California here we come?
All eyes are on the Golden State, as voters there are asked to approve Proposition 64: Adult Use of Marijuana Act. Medical marijuana is already legal there. This would allow people to grow some weed at home and give municipalities the authority to allow recreational pot stores.
This election could be a tipping point that makes it impossible for Congress to keep ignoring the issue.
Based on the latest polling, Prop 64 is expected to pass.
Cannabis advocates believe a win in California on November 8 could open the floodgates for other states and Congress to legalize the purchase and recreational use of marijuana by adults.
Gallup noted, "If recreational marijuana use becomes legal in California this year, many other states will likely follow, because the Golden State often sets political trends for the rest of the U.S."
Taylor West, deputy director of the National Cannabis Industry Association, believes this election will be "a tipping point" that makes it impossible for Congress to keep ignoring the issue. "If all nine initiatives were to pass, we'd have approximately 62 percent of the US population living in a state where medical or adult-use cannabis access is legal. That's huge," she said.
It's still an all-cash business
Even so, West does not expect Congress to legalize marijuana any time soon. She hopes lawmakers will pass legislation to allow the legal cannabis industry to access the nation's banking system. That's extremely difficult or impossible for these businesses to do right now because marijuana remains illegal at the federal level.
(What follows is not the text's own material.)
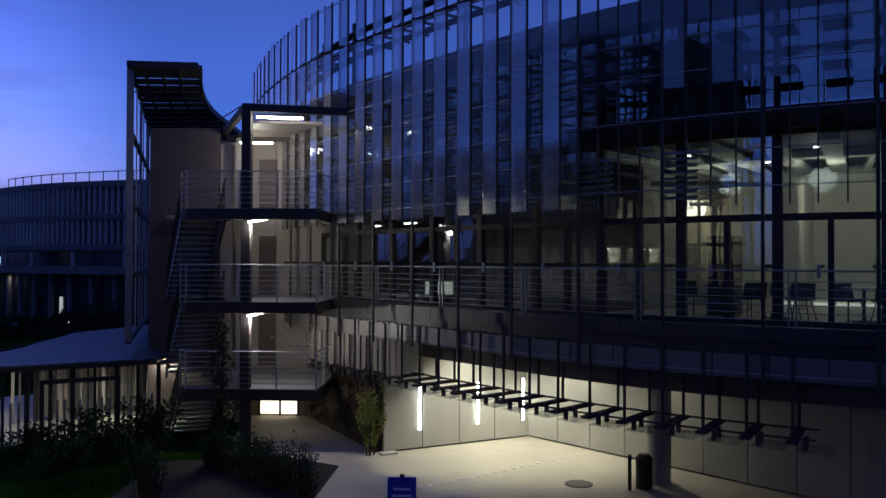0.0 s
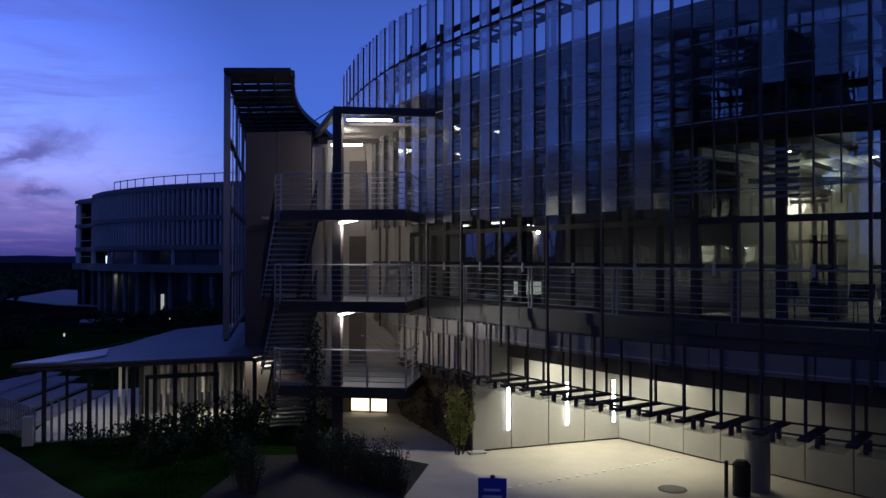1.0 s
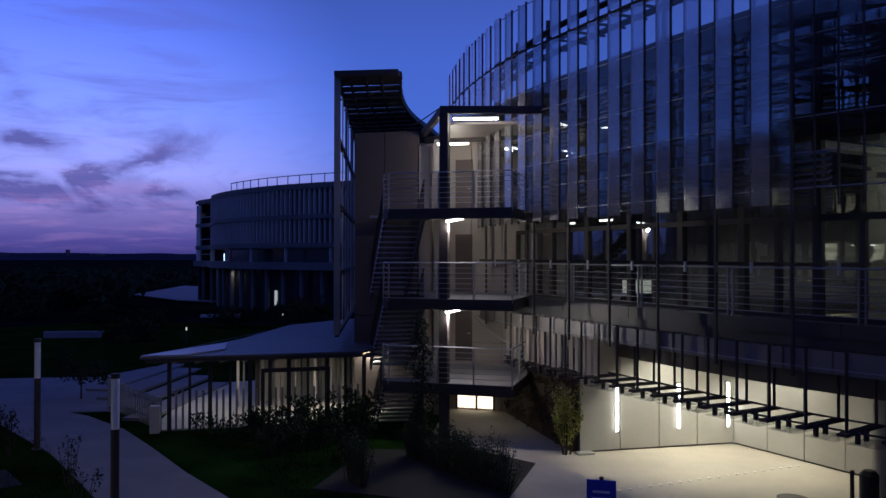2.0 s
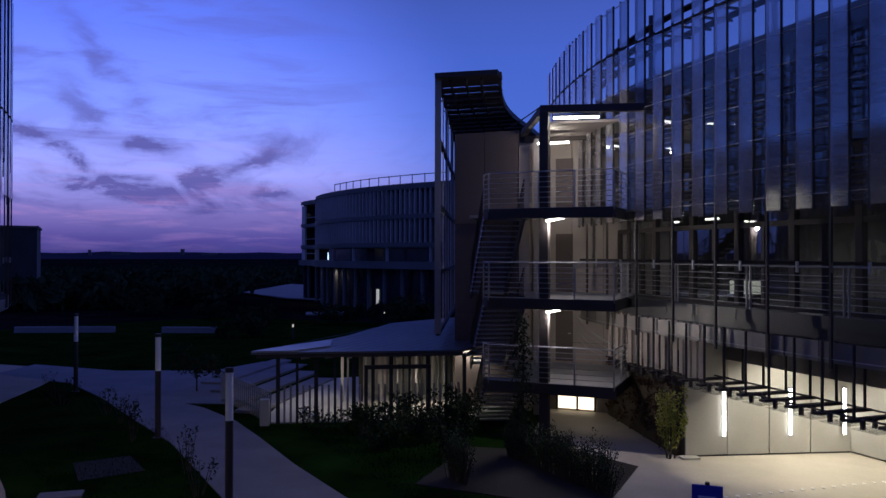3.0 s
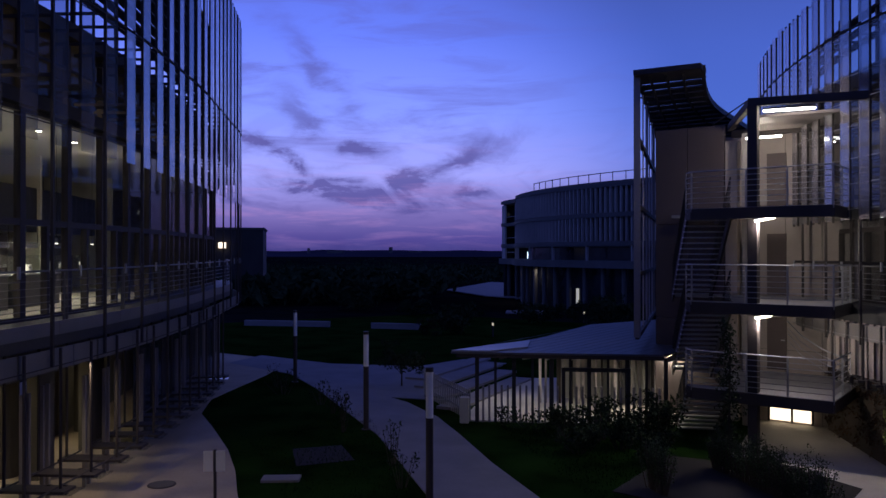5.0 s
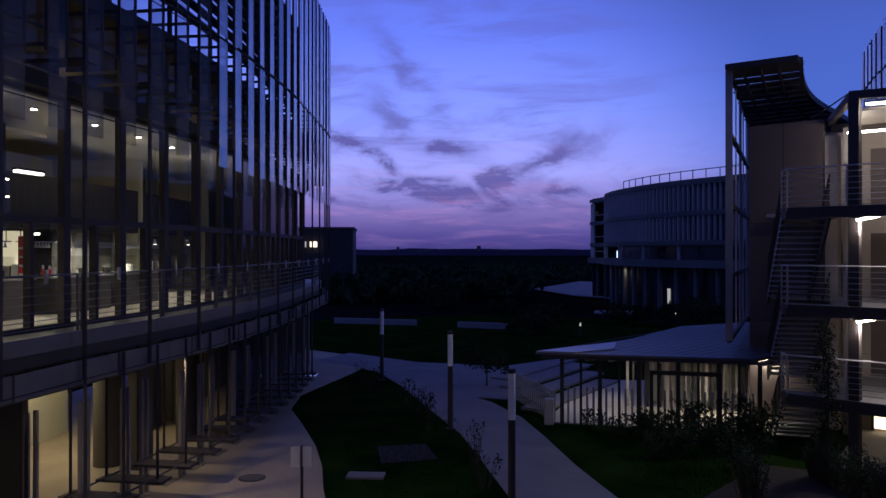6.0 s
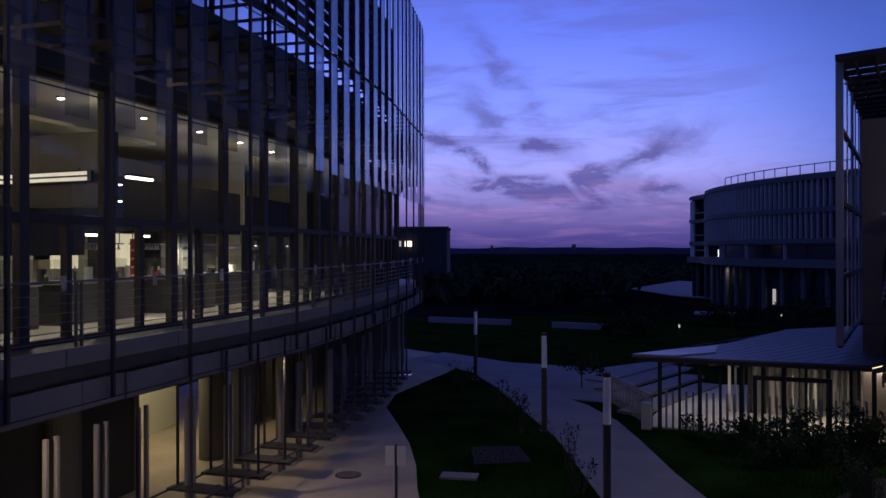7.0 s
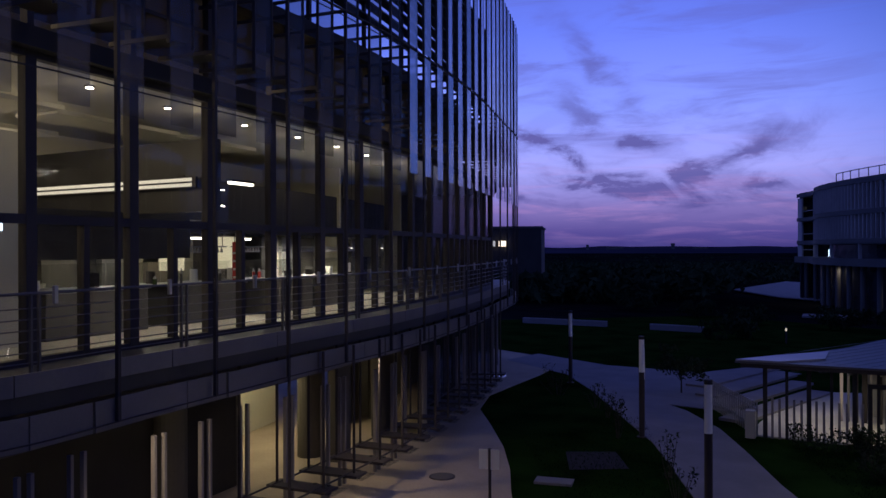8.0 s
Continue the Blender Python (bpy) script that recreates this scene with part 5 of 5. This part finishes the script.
for i in range(30):
    p = Vector((-14.6, 28.2, 0)).lerp(Vector((-8.9, 31.4, 0)), (i + rl.uniform(-0.25, 0.25)) / 29)
    bm = bmesh.new()
    box(bm, p.x, p.y, 0.03, rl.choice((0.06, 0.1, 0.16)), 0.05, 2.2, 40 + rl.uniform(-15, 25))
    part("louvre", bm, M[rl.choice(("farfin", "post", "panel", "steel"))], gh)
bm = bmesh.new()
prism(bm, [(-15.2, 23.9), (-9.2, 27.4), (-9, 33), (-14.8, 36), (-18.0, 33), (-16.6, 27)], 0.0, 0.04)
part("deck", bm, M["court"], gh)
# Bands of light through the rafters, built as pale raised strips.
for i in range(4):
    x, y = -21.9 + 1.75 * i, 29.6 - 1.5 * i
    bm = bmesh.new()
    bar(bm, (x, y, 0.06), (x - 1.5, y + 7.5, 0.06), 0.95, 0.1)
    part("low_tread", bm, M["pave"], gh, "pale strip on the ground standing in for a band of light")
# Unseen lamp added at the roof edge to brighten these strips.
lamp("eave_fill", (-15.15, 28.4, 2.2), 45, (1.0, 0.93, 0.8), 150, 0.03, (0, 55, 0))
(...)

Running an all-cash business creates serious security problems for cannabis retail stores and dispensaries, including the constant threat of being robbed. It also makes it harder to for these legal businesses to pay their employees and the taxes they owe.
The Marijuana Business Access to Banking Act was introduced in July of 2013 by two democrats, U.S. Reps. Ed Perlmutter of Colorado and Denny Heck of Washington.
"We've just got to get these businesses away from being all cash," Heck said. "It's more than ridiculous, it's not safe."
The Perlmutter/Heck bill updates federal banking rules to resolve conflicts between federal and state laws. It would simply enable banks and credit unions to provide services to legitimate marijuana-related businesses in states that have legalized pot, without fear of sanctions from federal regulators.
Despite growing bi-partisan support, the chairman of the House Financial Services Committee has refused to let the bill come up for a vote, Heck told NBC News.
"Most of my colleagues understand that the safe thing to do is to allow these businesses to have access to banking services so they're not all cash," Heck said.
"We're going to get wind in our sails as a consequence of this election, but whether it will be enough remains to be seen."